4. Kanye West, 808s & HeartbreakKanye has spent the past 12 months being wronged. Wronged by life. Wronged in love. And wronged by his contemporaries (especially those at the Recording Academy). So is there any wonder why, on Heartbreak, he's eternally the victim? Then again, it takes an artist of his skill — and one possessing his ego — to make an album so one-sided, let alone one that's this great. His detractors might say that the Auto-Tune thing is played out, or that he made a mighty mistake by ditching the rapping, but that's only because they're probably put off by everything he's accomplished here, if not made a little uncomfortable. Unflinchingly honest (even when he's probably bending the truth a bit), emotionally unbalanced, this is West as we've never seen — or heard — him before. He's alone on an island (Would 50 ever consider making an album like this? Could he?) establishing himself as one of the few great artists of the 21st century. And on Heartbreak — an album of singular focus and purpose — he's created a great piece of art.

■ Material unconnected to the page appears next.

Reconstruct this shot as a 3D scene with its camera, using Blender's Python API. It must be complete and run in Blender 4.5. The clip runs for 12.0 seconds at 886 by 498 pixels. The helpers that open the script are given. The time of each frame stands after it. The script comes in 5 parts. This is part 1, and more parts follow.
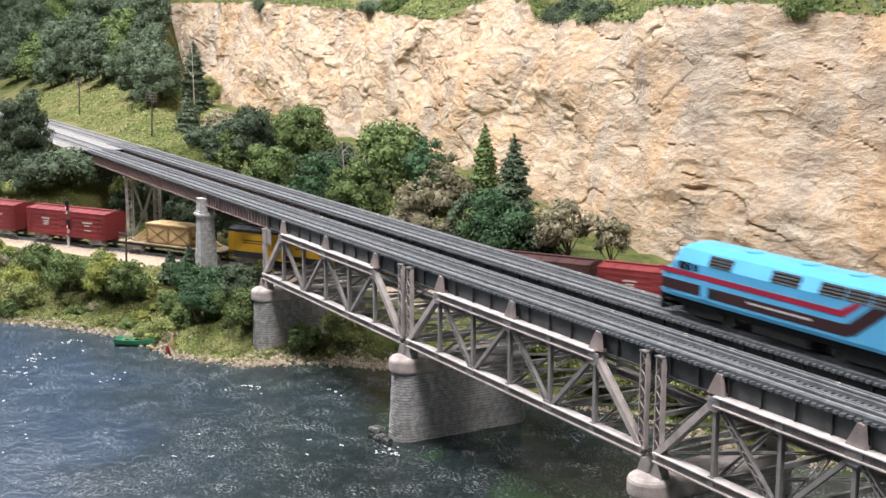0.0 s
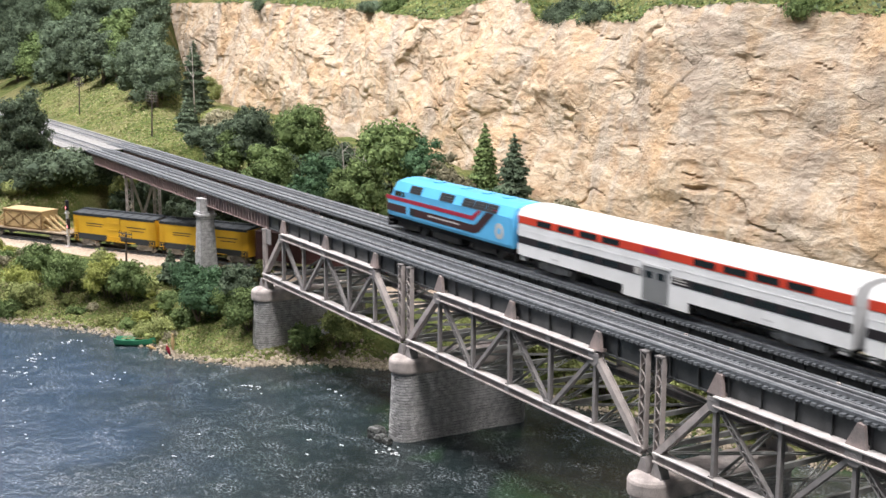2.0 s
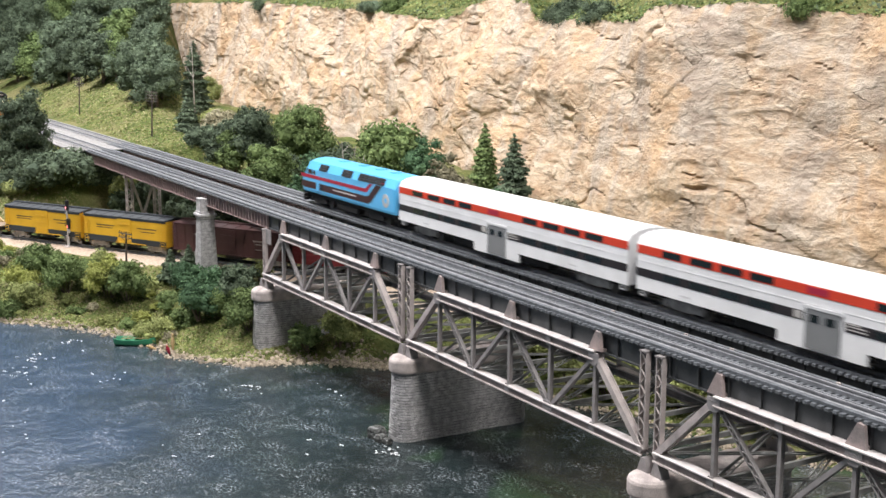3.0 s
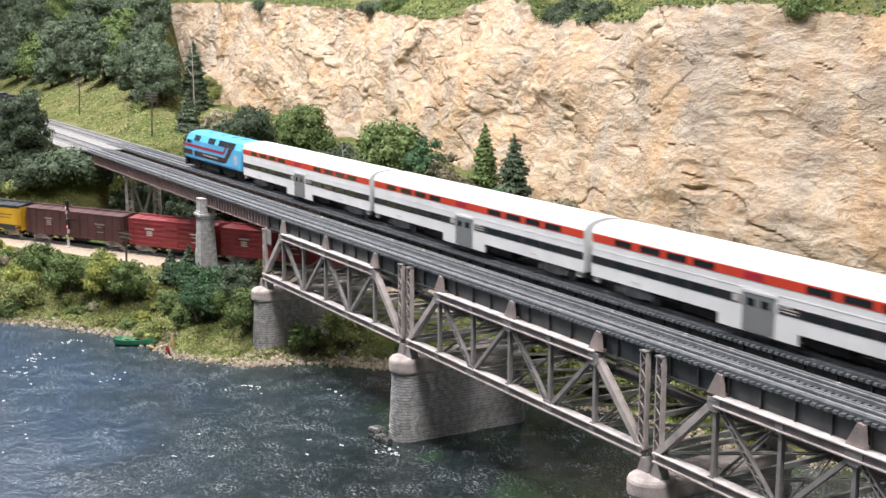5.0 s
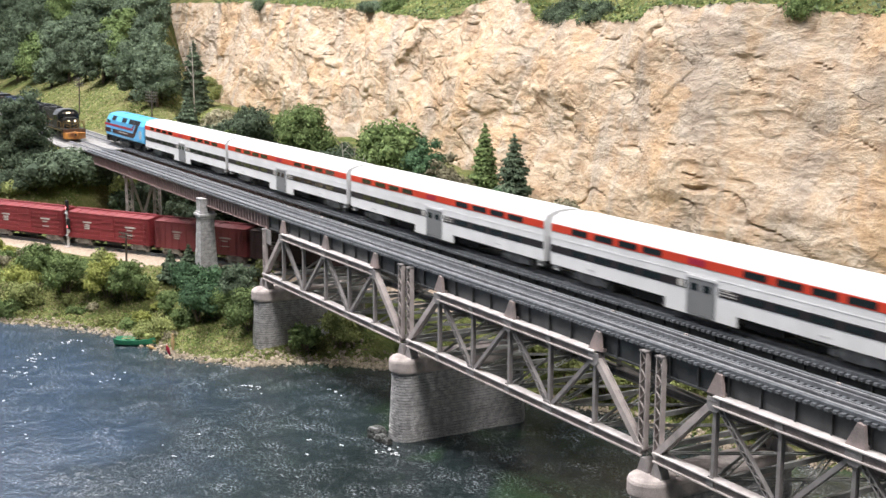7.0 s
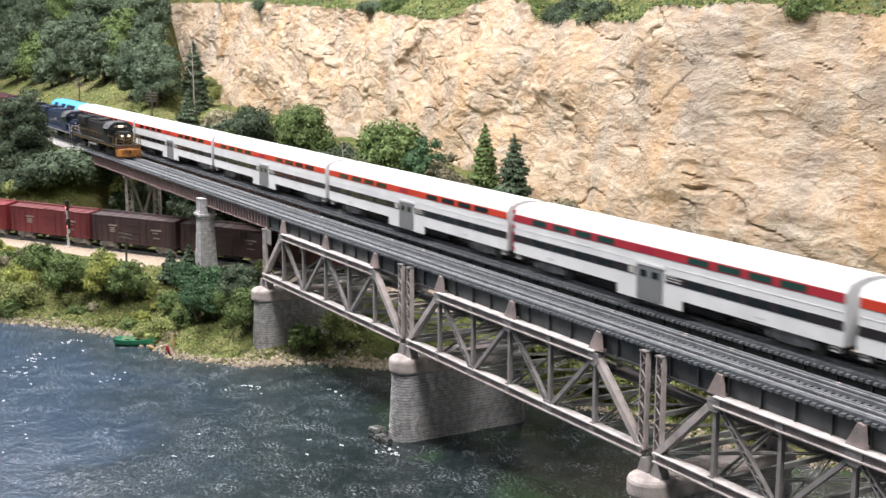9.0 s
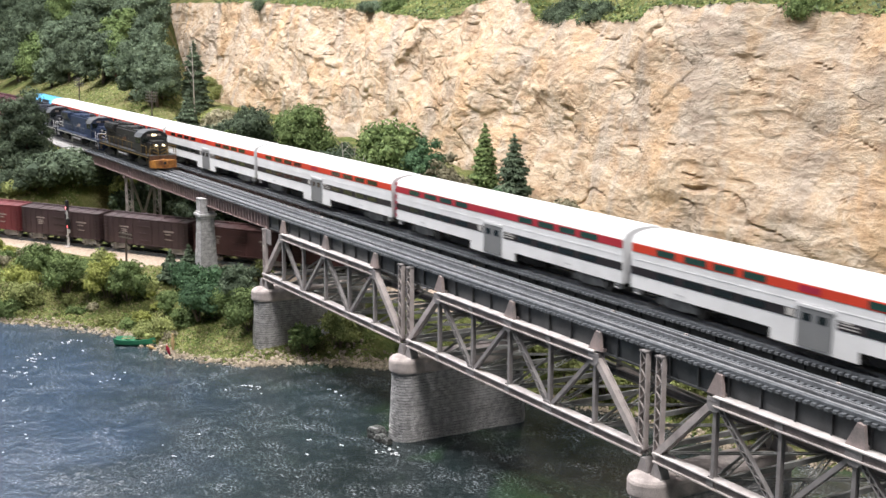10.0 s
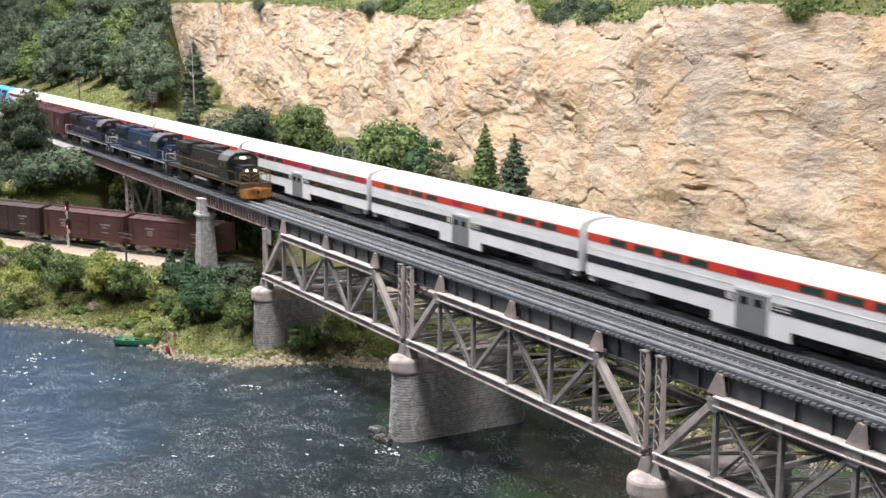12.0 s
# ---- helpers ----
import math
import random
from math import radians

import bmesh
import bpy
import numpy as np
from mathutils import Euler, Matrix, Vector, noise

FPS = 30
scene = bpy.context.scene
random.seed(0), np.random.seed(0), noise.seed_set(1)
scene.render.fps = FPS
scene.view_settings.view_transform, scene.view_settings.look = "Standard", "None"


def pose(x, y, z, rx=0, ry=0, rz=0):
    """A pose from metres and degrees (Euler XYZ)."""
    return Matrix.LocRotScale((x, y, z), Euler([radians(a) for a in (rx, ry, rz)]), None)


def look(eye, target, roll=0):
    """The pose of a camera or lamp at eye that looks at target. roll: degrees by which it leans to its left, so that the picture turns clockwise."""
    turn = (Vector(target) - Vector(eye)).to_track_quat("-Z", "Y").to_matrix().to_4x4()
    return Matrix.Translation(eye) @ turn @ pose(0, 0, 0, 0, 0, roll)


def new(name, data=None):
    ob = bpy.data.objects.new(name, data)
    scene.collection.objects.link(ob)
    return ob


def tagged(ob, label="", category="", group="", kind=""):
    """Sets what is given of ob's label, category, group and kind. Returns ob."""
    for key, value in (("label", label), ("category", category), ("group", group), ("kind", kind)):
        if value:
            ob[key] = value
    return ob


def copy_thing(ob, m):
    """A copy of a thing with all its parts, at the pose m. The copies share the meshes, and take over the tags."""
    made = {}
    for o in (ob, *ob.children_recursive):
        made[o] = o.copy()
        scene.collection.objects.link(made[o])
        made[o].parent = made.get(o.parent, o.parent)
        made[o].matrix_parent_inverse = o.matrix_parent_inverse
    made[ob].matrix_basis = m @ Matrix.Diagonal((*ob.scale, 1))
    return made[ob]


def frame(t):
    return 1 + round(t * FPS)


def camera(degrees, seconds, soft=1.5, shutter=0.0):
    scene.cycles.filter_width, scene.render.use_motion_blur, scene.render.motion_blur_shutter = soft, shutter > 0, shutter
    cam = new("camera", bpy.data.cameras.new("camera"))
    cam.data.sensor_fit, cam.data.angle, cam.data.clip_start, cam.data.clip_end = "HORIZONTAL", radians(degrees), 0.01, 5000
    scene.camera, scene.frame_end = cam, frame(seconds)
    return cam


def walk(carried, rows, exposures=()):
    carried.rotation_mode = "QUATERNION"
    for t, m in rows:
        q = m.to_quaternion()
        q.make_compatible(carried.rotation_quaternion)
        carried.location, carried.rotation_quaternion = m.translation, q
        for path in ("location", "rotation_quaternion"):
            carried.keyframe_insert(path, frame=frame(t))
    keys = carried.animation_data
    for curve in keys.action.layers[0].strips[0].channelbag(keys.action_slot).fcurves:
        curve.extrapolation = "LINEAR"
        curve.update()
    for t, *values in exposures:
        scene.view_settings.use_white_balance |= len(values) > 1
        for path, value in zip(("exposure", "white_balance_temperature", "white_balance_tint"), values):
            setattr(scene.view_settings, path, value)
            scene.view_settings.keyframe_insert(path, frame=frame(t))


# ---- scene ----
# A model railway in 1:87. Meshes are written in millimetres and linked in metres.
# x runs along the bridge, y away from the camera, z up; z = 0 is the bottom chord of the trusses.
MM = 0.001
cam = camera(39.2, 12.0, soft=1.5, shutter=0.75)
EYE = (0.7649, -0.4096, 0.2219)
CAM_POSE = look(EYE, (EYE[0] - 0.85340, EYE[1] + 0.49065, EYE[2] - 0.17601), 0.317)
walk(cam, [(0.0, CAM_POSE), (12.0, CAM_POSE)], [(0.0, 0.0), (12.0, 0.0)])

# ---- light: an exhibition hall with ceiling lamps ----
world = bpy.data.worlds.new("hall")
scene.world = world
world.use_nodes = True
world.node_tree.nodes["Background"].inputs[0].default_value = (0.75, 0.85, 1.0, 1)
world.node_tree.nodes["Background"].inputs[1].default_value = 0.18


def lamp(name, eye, target, size, size_y, watts, col):
    d = bpy.data.lights.new(name, "AREA")
    d.shape, d.size, d.size_y, d.energy, d.color = "RECTANGLE", size, size_y, watts, col
    ob = new(name, d)
    ob.matrix_world = look(eye, target)
    return ob


lamp("ceiling_lamp", (-0.95, -0.64, 1.60), (-0.3, 0.15, 0.0), 0.24, 0.24, 50, (1.0, 0.965, 0.955))
lamp("ceiling_lamp", (0.95, -0.25, 1.62), (0.1, 0.4, 0.1), 0.5, 0.3, 38, (1.0, 0.96, 0.93))
lamp("ceiling_lamp", (-1.7, -0.1, 1.60), (-1.6, 0.3, 0.0), 0.9, 0.3, 44, (0.98, 0.97, 1.0))
lamp("ceiling_lamp", (-0.4, -1.7, 1.60), (-0.2, -0.5, 0.0), 1.4, 0.4, 9, (0.92, 0.95, 1.0))


# ---- materials ----
def mat(name, col, rough=0.6, metal=0.0, var=0.15, scale=250.0, bump=0.15, col2=None, fine=1500.0, random_shift=0.0, spec=0.4):
    m = bpy.data.materials.new(name)
    m.use_nodes = True
    nt = m.node_tree
    n, link = nt.nodes, nt.links.new
    b = n["Principled BSDF"]
    b.inputs["Roughness"].default_value = rough
    b.inputs["Metallic"].default_value = metal
    b.inputs["Specular IOR Level"].default_value = spec
    tc = n.new("ShaderNodeTexCoord")
    n1 = n.new("ShaderNodeTexNoise")
    n1.inputs["Scale"].default_value, n1.inputs["Detail"].default_value = scale, 6
    n2 = n.new("ShaderNodeTexNoise")
    n2.inputs["Scale"].default_value, n2.inputs["Detail"].default_value = fine, 3
    link(tc.outputs["Object"], n1.inputs["Vector"])
    link(tc.outputs["Object"], n2.inputs["Vector"])
    ramp = n.new("ShaderNodeValToRGB")
    c2 = col2 or tuple(min(1, c * (1 + var)) for c in col)
    ramp.color_ramp.elements[0].position, ramp.color_ramp.elements[1].position = 0.35, 0.65
    ramp.color_ramp.elements[0].color = (*[c * (1 - var) for c in col], 1)
    ramp.color_ramp.elements[1].color = (*c2, 1)
    link(n1.outputs["Fac"], ramp.inputs["Fac"])
    hsv = n.new("ShaderNodeHueSaturation")
    mr = n.new("ShaderNodeMapRange")
    mr.inputs["To Min"].default_value, mr.inputs["To Max"].default_value = 1 - var, 1 + var
    link(n2.outputs["Fac"], mr.inputs["Value"])
    if random_shift:
        oi = n.new("ShaderNodeObjectInfo")
        mr2 = n.new("ShaderNodeMapRange")
        mr2.inputs["To Min"].default_value, mr2.inputs["To Max"].default_value = 1 - random_shift, 1 + random_shift
        link(oi.outputs["Random"], mr2.inputs["Value"])
        mul = n.new("ShaderNodeMath")
        mul.operation = "MULTIPLY"
        link(mr.outputs[0], mul.inputs[0])
        link(mr2.outputs[0], mul.inputs[1])
        link(mul.outputs[0], hsv.inputs["Value"])
    else:
        link(mr.outputs[0], hsv.inputs["Value"])
    link(ramp.outputs["Color"], hsv.inputs["Color"])
    link(hsv.outputs["Color"], b.inputs["Base Color"])
    if bump:
        bp = n.new("ShaderNodeBump")
        bp.inputs["Strength"].default_value, bp.inputs["Distance"].default_value = bump, 0.001
        link(n2.outputs["Fac"], bp.inputs["Height"])
        link(bp.outputs["Normal"], b.inputs["Normal"])
    return m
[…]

3. The Gaslight Anthem, The '59 SoundIf Brian Fallon is sincere — and given his snarl, his growly voice and his leather jacket, there's no reason to believe he isn't — then he's perhaps the most hopelessly romantic kid to ever have been raised in New Brunswick, New Jersey. And I don't mean that in the "flowers and candy" sense of the term. Rather, he's in love with romantic ideals: of rock-and-roll Saturday nights, of magical drive-in theaters, of the fins on the back of an old Cadillac. On The '59 Sound, he's created a world where all of those things coexist — where a punk act from Jersey can move crowds like the Boss, or share the stage with Tom Petty, where rockabilly chicks leave you stranded in all-night diners, where salvation can be found at the turn of a radio dial. And to that end, there's an unmistakable nostalgic streak through his lyrics and the band's go-go-go guitars, but it's nostalgia in the sweet, straightforward, black-and-white sense ... the kind you see projected on screens. Because life can be a movie, but only if you believe it so.

2. Deerhunter, Microcastle/ Weird Era Cont.It's difficult to commend a band on their restraint when it released two albums in 2008, but over the course of a pair of discs — and 25 songs — Deerhunter managed to show nothing but restraint, reeling in the sonic terrorism and just writing knee-buckling tunes. "Nothing Ever Happened," "Saved by Old Times" and "Operation" were plenty good — swoony, scary, driving stuff — that delivered on the promise of their 2007 output (particularly "After Class," the song they released on the Rare Book Room Records comp) and showcased a band quickly turning into one of indie rock's best. Frontman Bradford Cox's lyrics were still open-wound raw, and there were still moments on both albums of hissy, misty experimentation, but Microcastle and Weird Era sharpened the focus, and because of that, they're both massively great, not to mention welcome additions to the legendary list of albums released by the 4AD label. Legacies are tough to figure — especially when you're talking about Deerhunter, a band that seems determined to destroy whatever good will it's built up — but I have the feeling that in 10 years' time, we'll look back at both of these albums as being landmark indie. There's magic here. You've just got to sift through a bit of detritus to find it. That's the Deerhunter way.

1. TV on the Radio, Dear ScienceAn album that wrestles with big questions: How does humanity survive in the era of technology? How do we find beauty in an increasingly ugly world? Why do we continue when the odds are stacked against us? There might be no answer to any of those things — and TVOTR are smart enough to realize that — so instead, they can only offer up unflinching optimism and a steadfast resolve to never give up searching for those slippery solutions. Dear Science is, on the surface, a very mechanical beast — full of shimmery synths, pulsing electronics, otherworldly falsettos — and it's an album about the 21st century, to be sure, but there's also a very human heart beating beneath it all, because it's mainly an album about love, family, life, happiness and the kind of things that have buoyed man since the very beginning of time. Is love all we really need? It sounds vaguely ridiculous, but then again — who knows? Perhaps a little faith in the timeless is all we really need. At least, I hope so.